::: INFORMATION SUPPLIED :::

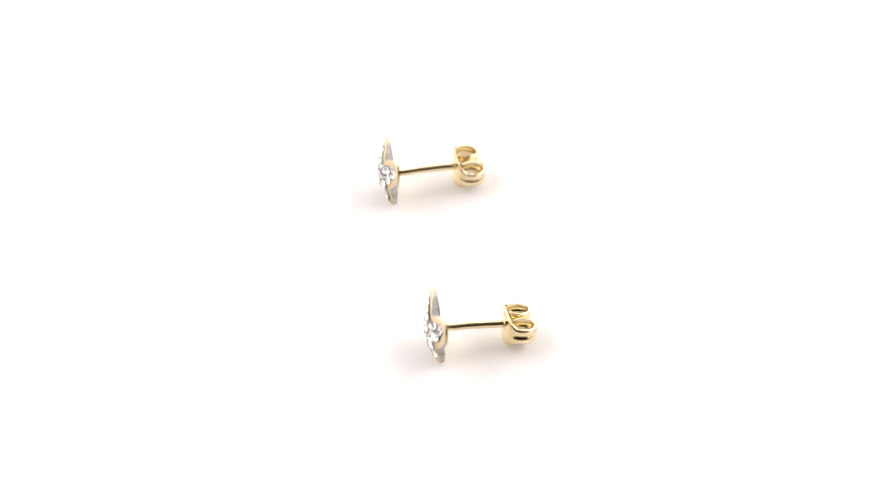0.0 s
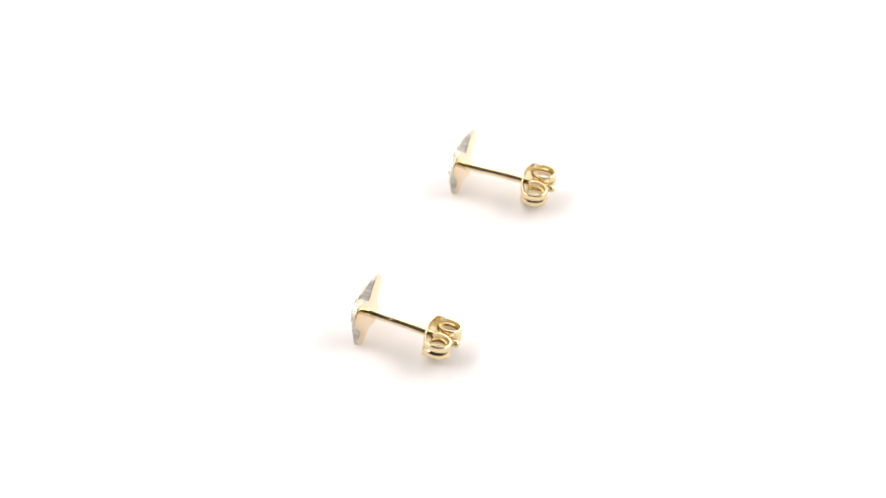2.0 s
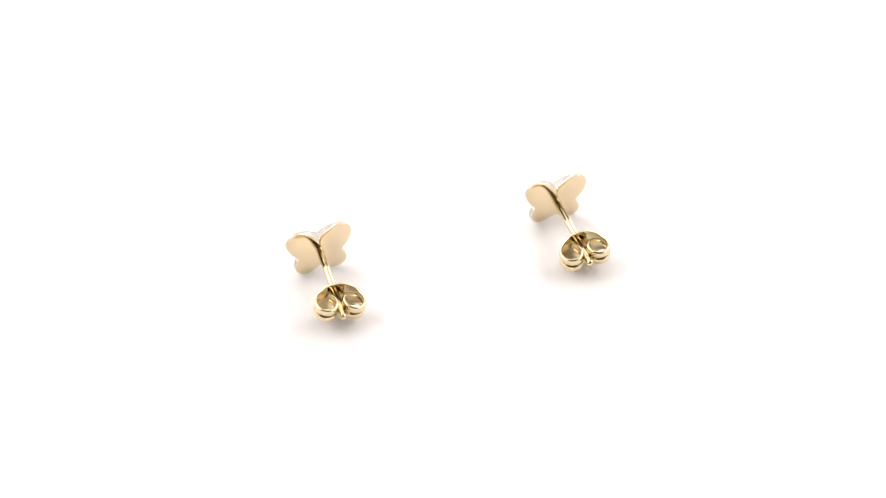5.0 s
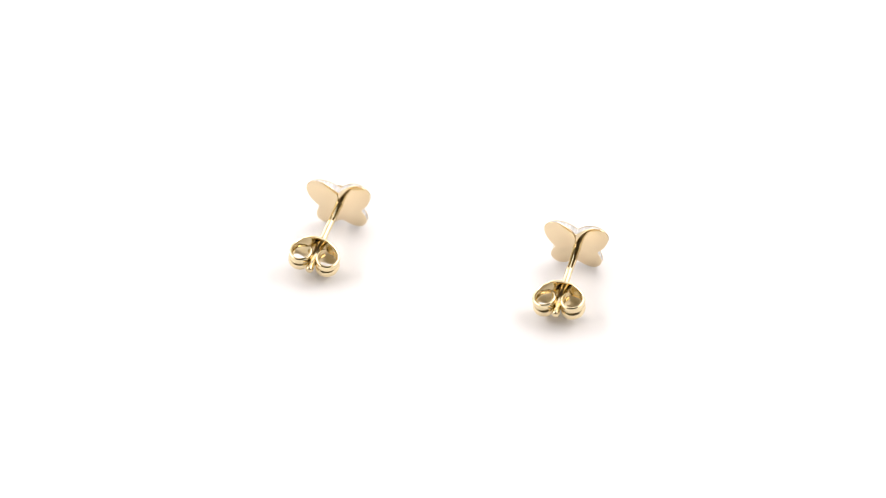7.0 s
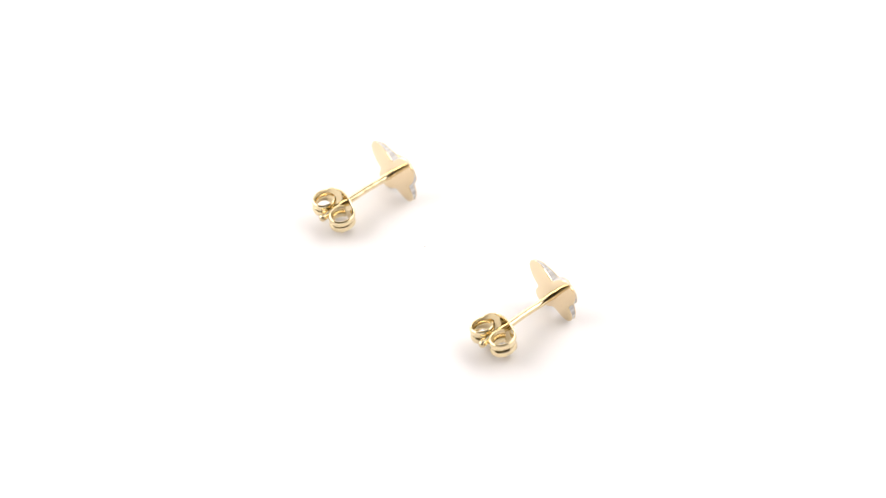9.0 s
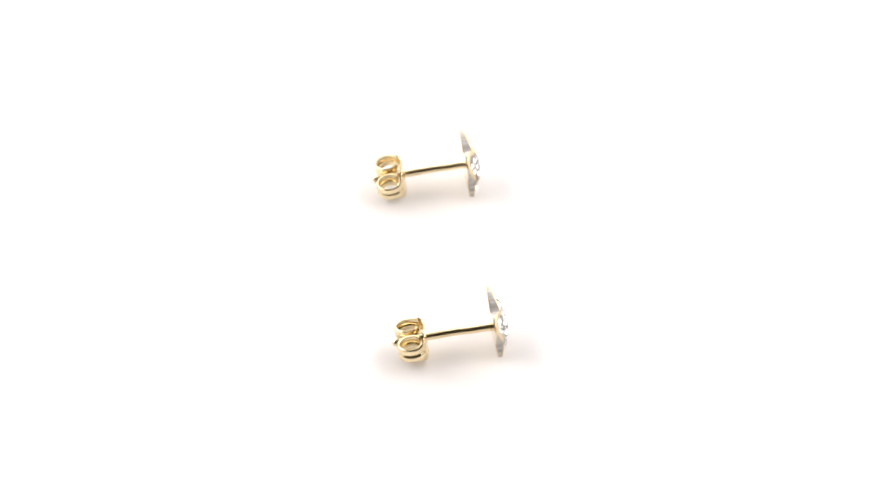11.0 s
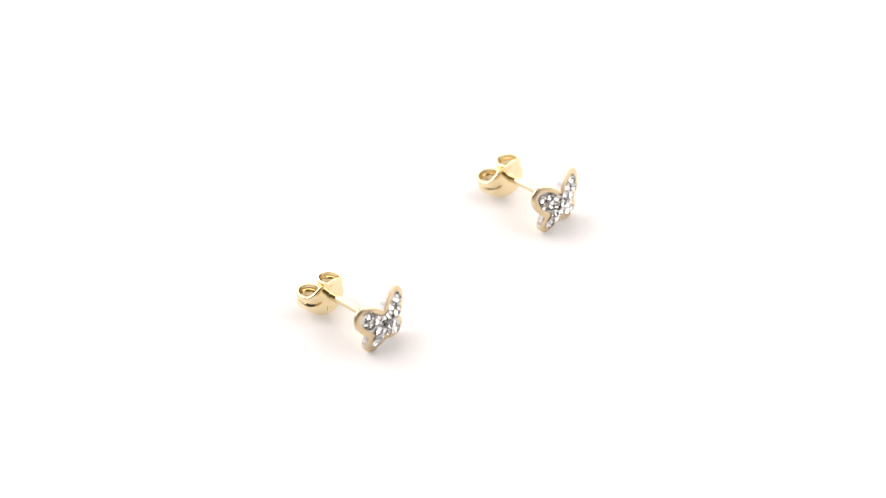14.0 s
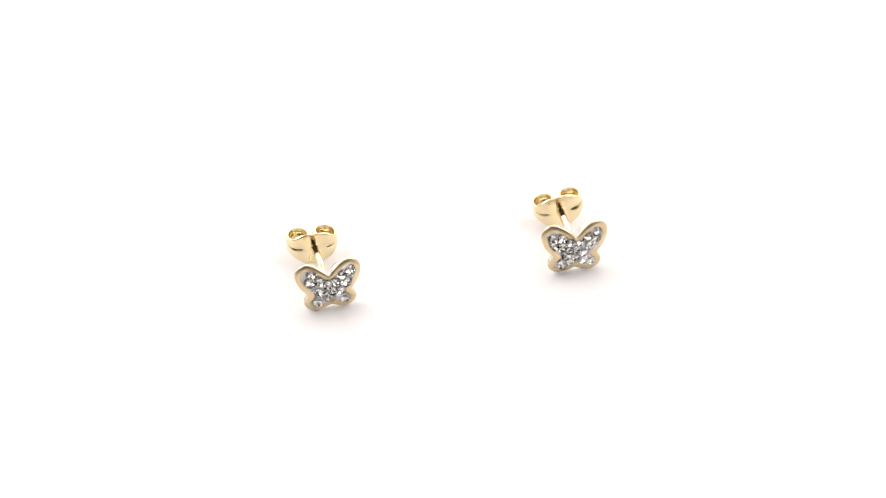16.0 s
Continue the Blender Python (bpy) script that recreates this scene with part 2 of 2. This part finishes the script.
def post_mesh(rise, kink, dents):
    """The wire: swollen foot, a kink, shallow dents, a notch and a rounded tip."""
    path, radii = [], []
    n = 120
    for i in range(n + 1):
        s = i / n
        y = BACK - 0.02 + (10.0 - BACK) * s
        r = 0.395
        r += 0.05 * math.exp(-((y - BACK - 0.14) / 0.16) ** 2)
        for c, w, d in (*dents, (9.1, 0.22, 0.05)):
            r -= d * math.exp(-((y - c) / w) ** 2)
        if y > 9.7:
            r *= math.sqrt(max(0.02, 1 - ((y - 9.7) / 0.31) ** 2))
        z = rise * math.sin(math.pi * s) - kink[1] * math.exp(-((y - kink[0]) / 0.9) ** 2)
        path.append(Vector((0.006 * math.sin(y * 2.1), y, z)) * MM)
        radii.append(r * MM)
    return tube("post", path, radii, 24, GOLD)


NUT_R = 2.58


def nut_height(x, low=False):
    if low:
        return 0.77 + 1.16 * max(0.0, 1 - (abs(x) / 2.5) ** 2.6)
    return 0.81 + 0.96 * max(0.0, 1 - (abs(x) / 2.4) ** 2.4)


def nut_depth(x):
    return 0.09 * x * x


def band(name, path, heights, creases, thick, mat):
    """A strip on edge: plan path (x, y) and half heights, creased along its middle between two soft ridges."""
    rows = (-1.0, -0.95, -0.88, -0.55, -0.2, -0.07, 0.0, 0.07, 0.2, 0.55, 0.88, 0.95, 1.0)
    swell = (-0.05, -0.01, 0.02, 0.08, 0.03, -0.05, -0.09, -0.05, 0.03, 0.08, 0.02, -0.01, -0.05)
    n, m = len(path), len(rows)
    verts, faces = [], []
    for side in (1, -1):
        for i, p in enumerate(path):
            along = (path[min(i + 1, n - 1)] - path[max(i - 1, 0)]).normalized()
            out = Vector((along.y, -along.x))
            for k, (r, b) in enumerate(zip(rows, swell)):
                edge = 0.6 if k in (0, m - 1) else 1.0
                q = p + out * (b * creases[i] + side * edge * thick / 2)
                verts.append(Vector((q.x, q.y, r * heights[i][r < 0])) * MM)
    top = n * m
    for i in range(n - 1):
        for k in range(m - 1):
            a, b, c, d = i * m + k, (i + 1) * m + k, (i + 1) * m + k + 1, i * m + k + 1
            faces += [(a, b, c, d), (top + d, top + c, top + b, top + a)]
        for k in (0, m - 1):
            faces.append((i * m + k, (i + 1) * m + k, top + (i + 1) * m + k, top + i * m + k))
    for i in (0, n - 1):
        for k in range(m - 1):
            faces.append((i * m + k, i * m + k + 1, top + i * m + k + 1, top + i * m + k))
    return mesh_of(name, verts, faces, mat, sharp=60)


def clutch_mesh():
    """The clutch: one strip with an oval, dished middle, creased at its ends, and both ends rolled in behind."""
    half = [Vector((x * 1.3 / 8, nut_depth(x * 1.3 / 8))) for x in range(9)] + [Vector((1.45, nut_depth(1.45)))]
    cx, cy, rx, ry = 1.47, 1.53, NUT_R - 1.47, 1.32
    for k in range(1, 34):
        a = radians(-82 + k * 9.5)
        shrink = 1 - 0.0024 * max(0, k - 25) ** 2
        half.append(Vector((cx + rx * shrink * math.cos(a), cy + ry * shrink * math.sin(a))))
    hs, cr = [], []
    for i, p in enumerate(half):
        hs.append((nut_height(p.x), nut_height(p.x, True)) if i < 22 else (0.81 + 0.008 * (i - 22), 0.79))
        cr.append(min(1.0, max(0.0, abs(p.x) - 0.7) / 0.6) if i < 22 else 1.0)
    path = [Vector((-p.x, p.y)) for p in reversed(half[1:])] + half
    return band("clutch", path, hs[:0:-1] + hs, cr[:0:-1] + cr, 0.20, GOLD)


def stamp_mesh(w):
    return box_mesh("stamp", (-w * MM, -0.012 * MM, -0.16 * MM), (w * MM, 0.012 * MM, 0.16 * MM), GOLD_SATIN)


def hallmark_mesh():
    """A shallow square punch mark with a raised edge."""
    loops = []
    for r, y in ((0.30, 0.0), (0.28, -0.035), (0.24, -0.035), (0.22, 0.01)):
        loops.append([(r * x, y, r * z) for x, z in ((-0.85, -1), (0, -1), (0.85, -1), (0.85, 0), (0.85, 1), (0, 1), (-0.85, 1), (-0.85, 0))])
    return loft("hallmark", loops, GOLD_SATIN, sharp=30)


def eye_mesh():
    """The raised eye through which the wire passes."""
    loops = []
    n = 24
    for y, r in ((-0.02, 0.60), (-0.11, 0.56), (-0.145, 0.50), (-0.155, 0.45), (-0.13, 0.41), (0.0, 0.405)):
        loops.append([(r * math.cos(2 * math.pi * k / n), y, r * math.sin(2 * math.pi * k / n)) for k in range(n)])
    return loft("eye", loops, GOLD, sharp=60)


STONE = crystal_mesh()
MESH = dict(backplate=backplate_mesh(), wall=wall_mesh(), rim=rim_mesh(), clutch=clutch_mesh(), eye=eye_mesh(), stamp=stamp_mesh(0.06), hallmark=hallmark_mesh())


def earring(label, stones, radius, plate_at, post_x, post_z, bend, nut_at, nut_z, nut_turn, seed, punched):
    rnd = random.Random(seed)
    top = tagged(new("stud_earring"), label, "earring", "pair of stud earrings")
    plate = part("butterfly", MESH["backplate"], top, "smooth pale gold back of the butterfly", plate_at)
    part("side_wall", MESH["wall"], plate, "pale white metal edge")
    part("rim", MESH["rim"], plate, "satin yellow gold border")
    part("setting", setting_mesh(stones, radius), plate, "pale grey setting bed between the stones")
    for x, z in stones:
        e = 0.02
        slope_x = (dome(x + e, z) - dome(x - e, z)) / (2 * e)
        slope_z = (dome(x, z + e) - dome(x, z - e)) / (2 * e)
        face = Vector((slope_x, -1, slope_z)).normalized()
        face = (face + Vector([rnd.uniform(-0.26, 0.26) for _ in range(3)])).normalized()
        r = radius * rnd.uniform(0.94, 1.05)
        m = Matrix.Translation(Vector((x, dome(x, z) - 0.05, z)) * MM) @ face.to_track_quat("Z", "Y").to_matrix().to_4x4()
        m = m @ pose(0, 0, 0, 0, 0, rnd.uniform(0, 45)) @ Matrix.Scale(r * MM, 4)
        part("crystal", STONE, plate, "", m)
    part("post", post_mesh(*bend), top, "thin gold wire post", pose(post_x * MM, 0, post_z * MM))
    nut = part("clutch", MESH["clutch"], top, "polished gold friction back", pose(post_x * MM, nut_at * MM, (post_z + nut_z) * MM, 0, nut_turn, 0))
    part("eye", MESH["eye"], nut, "", pose(0, 0, -nut_z * MM))
    for x in (-0.36, -0.12, 0.12, 0.36):
        part("stamp", MESH["stamp"], nut, "faint worn stamp", pose(x * MM, (nut_depth(x) - 0.105) * MM, 1.25 * MM, 0, rnd.uniform(-12, 12), 0))
    if punched:
        part("hallmark", MESH["hallmark"], nut, "small square punch mark", pose(-0.35 * MM, (nut_depth(0.35) - 0.10) * MM, -1.2 * MM, 0, 8, 0))
    return top


STONES_A = [(-1.73, 1.99), (-2.02, 1.12), (-1.05, 1.12), (-0.21, 0.71), (0.62, 0.88), (1.35, 1.42), (2.35, 1.66), (1.78, 0.58), (-1.2, -0.1), (-0.48, -0.42),
            (0.25, -0.15), (-0.1, -1.05), (1.02, -0.38), (1.44, -1.62), (-1.4, -1.56)]
STONES_B = [(-2.25, 1.62), (-1.40, 1.62), (-0.53, 1.17), (-2.25, 0.77), (-1.48, 0.72), (-0.75, 0.40), (0.03, 0.35), (0.36, 1.17), (1.25, 1.60), (2.26, 1.85), (2.17, 1.0), (1.45, 0.62),
            (-1.0, -0.35), (-0.12, -0.52), (0.85, -1.05), (-0.62, -1.20), (1.70, -1.55), (-1.48, -1.72), (0.80, -0.16)]
FIRST = earring("yellow gold butterfly stud earring set with clear stones", STONES_A, 0.58, pose(0, -0.08 * MM, 0, 0, 0, -0.3), -0.1, -0.17, (0.15, (1.7, 0.045), ((2.4, 0.5, 0.025), (3.9, 0.35, 0.02))), 6.6, 0.02, 4, 4, True)
SECOND = earring("yellow gold butterfly stud earring set with clear stones", STONES_B, 0.53, pose(0, 0.12 * MM, 0.05 * MM, 3.5, 0, 2.5) @ Matrix.Scale(1.03, 4), 0.05, 0.18, (0.13, (1.5, 0.05), ((2.2, 0.4, 0.03), (3.3, 0.35, 0.025), (4.3, 0.45, 0.03))), 6.6, 0.04, -10, 9, False)
FIRST_AT = pose(-5.24 * MM, 12.46 * MM, 2.73 * MM, -4.2, -0.8, -77.97)
SECOND_AT = pose(-0.92 * MM, -13.23 * MM, 2.79 * MM, -6.9, 2.0, -81.2)


# ---------------- what turns ----------------
def motions():
    steps = 64
    for thing, start in ((TABLE_THING, Matrix.Identity(4)), (FIRST, FIRST_AT), (SECOND, SECOND_AT)):
        rows = []
        for k in range(steps + 1):
            t = END * k / steps
            rows.append((t, pose(0, 0, 0, 0, 0, -RATE * t) @ start))
        walk(thing, rows)


motions()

:::

> _SET TASK_: Exactly as they appear, print the lines of the listing above from its first line through the line that contains "return 0.81 +", minus the pictures.

> _OUTPUT BELOW_:
0.0 s
2.0 s
5.0 s
7.0 s
9.0 s
11.0 s
14.0 s
16.0 s
Continue the Blender Python (bpy) script that recreates this scene with part 2 of 2. This part finishes the script.
def post_mesh(rise, kink, dents):
    """The wire: swollen foot, a kink, shallow dents, a notch and a rounded tip."""
    path, radii = [], []
    n = 120
    for i in range(n + 1):
        s = i / n
        y = BACK - 0.02 + (10.0 - BACK) * s
        r = 0.395
        r += 0.05 * math.exp(-((y - BACK - 0.14) / 0.16) ** 2)
        for c, w, d in (*dents, (9.1, 0.22, 0.05)):
            r -= d * math.exp(-((y - c) / w) ** 2)
        if y > 9.7:
            r *= math.sqrt(max(0.02, 1 - ((y - 9.7) / 0.31) ** 2))
        z = rise * math.sin(math.pi * s) - kink[1] * math.exp(-((y - kink[0]) / 0.9) ** 2)
        path.append(Vector((0.006 * math.sin(y * 2.1), y, z)) * MM)
        radii.append(r * MM)
    return tube("post", path, radii, 24, GOLD)


NUT_R = 2.58


def nut_height(x, low=False):
    if low:
        return 0.77 + 1.16 * max(0.0, 1 - (abs(x) / 2.5) ** 2.6)
    return 0.81 + 0.96 * max(0.0, 1 - (abs(x) / 2.4) ** 2.4)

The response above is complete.